Sospendete questo festival barocco pomposamente definito “Stati generali dell’economia”. E non perché i partiti dell’opposizione, fiutando l’aria, hanno deciso che non ci saranno. È proprio che l’idea è nata male: succede. Meglio che il governo ne prenda atto, si fermi e progetti qualcosa di più sensato. Questa iniziativa sta diventando grottesca (dovrebbe addirittura durare 10 giorni come se fosse il festival di Cannes), stridente con la serietà del proposito di ascoltare le tante voci, italiane e internazionali, sul grande tema della ricostruzione economica, quella che il governo, sempre pomposamente, chiama Rinascita, con annesso Piano.
Per come è stata (non) costruita, questa iniziativa è già circondata dal più completo scetticismo, per usare un termine blando, giacché quelli che ne dovrebbero essere i principali protagonisti, le parti sociali e le forze produttive, non sanno bene cosa andranno ad ascoltare, quale sarà il senso del loro apporto, perché dovrebbero impegnarsi in un appuntamento che non si capisce bene a cosa serva. I sindacati non paiono entusiasti, anche se in questa fase Maurizio Landini si guarda bene dal criticare Conte, la Uil non ha una leadership (il nuovo segretario, Pierpaolo Bombardieri, verrà insediato il 4 luglio), la Cisl non si sente.
La Confindustria di Carlo Bonomi invece è molto critica. «Non abbiamo ancora ricevuto alcun invito – dicono da viale dell’Astronomia – speriamo solo che non sia un’inutile passerella». Conte teme molto l’ostilità di grandi e piccole aziende unite nella rivendicazione di investimenti e liquidità: e il minimo che si possa dire è che finora non hanno visto né le une né le altre.
Peggio ancora va con le forze politiche: tardivamente coinvolte quelle della maggioranza (solo ieri il premier ha sentito mezzo governo), con quelle di opposizione che declinano l’invito.
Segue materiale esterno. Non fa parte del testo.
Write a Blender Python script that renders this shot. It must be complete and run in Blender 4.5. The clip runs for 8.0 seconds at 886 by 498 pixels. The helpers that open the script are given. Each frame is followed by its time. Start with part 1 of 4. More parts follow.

Quanto alle “menti brillanti” evocate dal presidente del Consiglio, sfuggono del tutto i criteri alla base dell’invito di questo regista invece che di quell’altro, di questa archistar ma non di quella, in una sorta di raffazzonato casting forse buono per un programma generalista di prima serata ma certo non per un appuntamento politico che si vorrebbe di prima grandezza.
Resterà poi per sempre ignota la ragione della scelta del Casino Algardi di Villa Pamphili a Roma per ospitare videoconferenze e incontri ristretti, come se peraltro questo fosse il momento giusto per ripulire gli stucchi, sistemare i giardini e lustrare i lampadari del Casino medesimo invece di fare anche della location un simbolo di normalità istituzionale come sarebbe palazzo Chigi.
Meglio ancora sarebbe – è stato fatto notare, e non solo dalle opposizioni – se la discussione sul Piano di Rinascita o come si chiama venisse discusso in Parlamento evitando ancora una volta di dare l’impressione plastica che le cose importanti si affrontano altrove mentre alle Camere vanno in scena solo ratifiche di decisioni già assunte o discussioni generiche buone solo per i pastoni dei telegiornali.
E invece si sarebbe ancora in tempo – come ha proposto l’onorevole Casini -per affidare alle competenti commissioni economiche di Camera e Senato l’esame dei due documenti che, a quanto si è capito, sono sul tavolo: il documento del governo redatto dal Ministero dell’Economia, di cui ancora non si sa nulla, e quello consegnato dalla task force presieduta dal dottor Vittorio Colao, che, anche qui, non si sa se derubricato a mero “contributo”, specie dopo il clamoroso disconoscimento da parte della professoressa Mazzucato, consulente di Palazzo Chigi, gesto al limite dell’incidente istituzionale.